De nada sirve manifestar el descontento ante ese abandono, pues el político ya ha calculado previamente las consecuencias de sus decisiones, y son pocas las fuerzas con que cuenta la cultura en la pugna por reivindicar su importancia ante un rival para quien la estulticia y la sabiduría pesan lo que una papeleta electoral. No queda otro camino que recurrir al ingenio y la audacia, y recuperar la atención de ese público que nunca les dio la espalda. Dejar a los políticos con sus espectáculos banales, y sacar partido al talento abriendo las puertas a un nuevo modelo cultural que se aleje del proteccionismo espurio de las instituciones públicas, y busque la rentabilidad seduciendo a inversores interesados en aprovechar el conocimiento y la inteligencia. No será fácil ni inmediato, pero es el momento de romper ese pacto diabólico y recuperar el decoro para demostrar el valor del conocimiento.

Recuperar la libertad creativa y de pensamiento, aunque venga acompañada de estrecheces, dificultades e incomprensión, es la mejor herramienta para hacer frente a la involución cultural impuesta desde el interés político, identificando a esos falsos intelectuales vasallos de un dogma alimentado con bastardos argumentos y a los mercenarios de la retórica al servicio de intereses partidistas, devolviendo al pueblo sus costumbres y tradiciones tras despojarlas del falso ornato cultural, y señalar a aquellos que sacian sus ansias de notoriedad vedando a los ciudadanos todos los caminos que conducen a la cultura.

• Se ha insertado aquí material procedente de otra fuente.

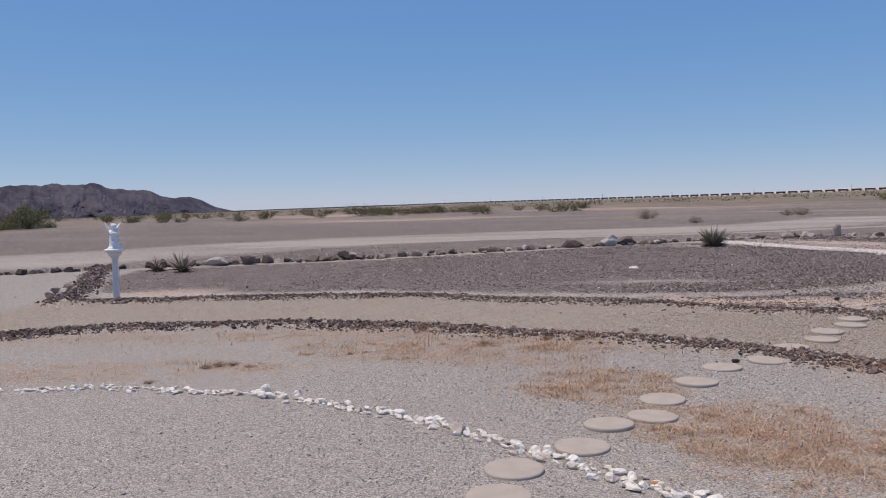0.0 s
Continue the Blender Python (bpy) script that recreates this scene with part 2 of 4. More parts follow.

Quizás el ejemplo de los gestores del Liceo de Barcelona sirva para mostrar el camino que se ha de tomar a partir de ahora. Y quizás la próxima Ley de Mecenazgo y Patrocinio sirva para abrir nuevas posibilidades al desarrollo cultural. Esta crisis ha de contemplarse como una oportunidad para que quienes legislan consideren ese nuevo paradigma necesario como un referente, que permita estimular la creatividad, proteger el talento y ofrecer al ciudadano una vía digna y enriquecedora que le lleve a valorar mejor la importancia de la cultura.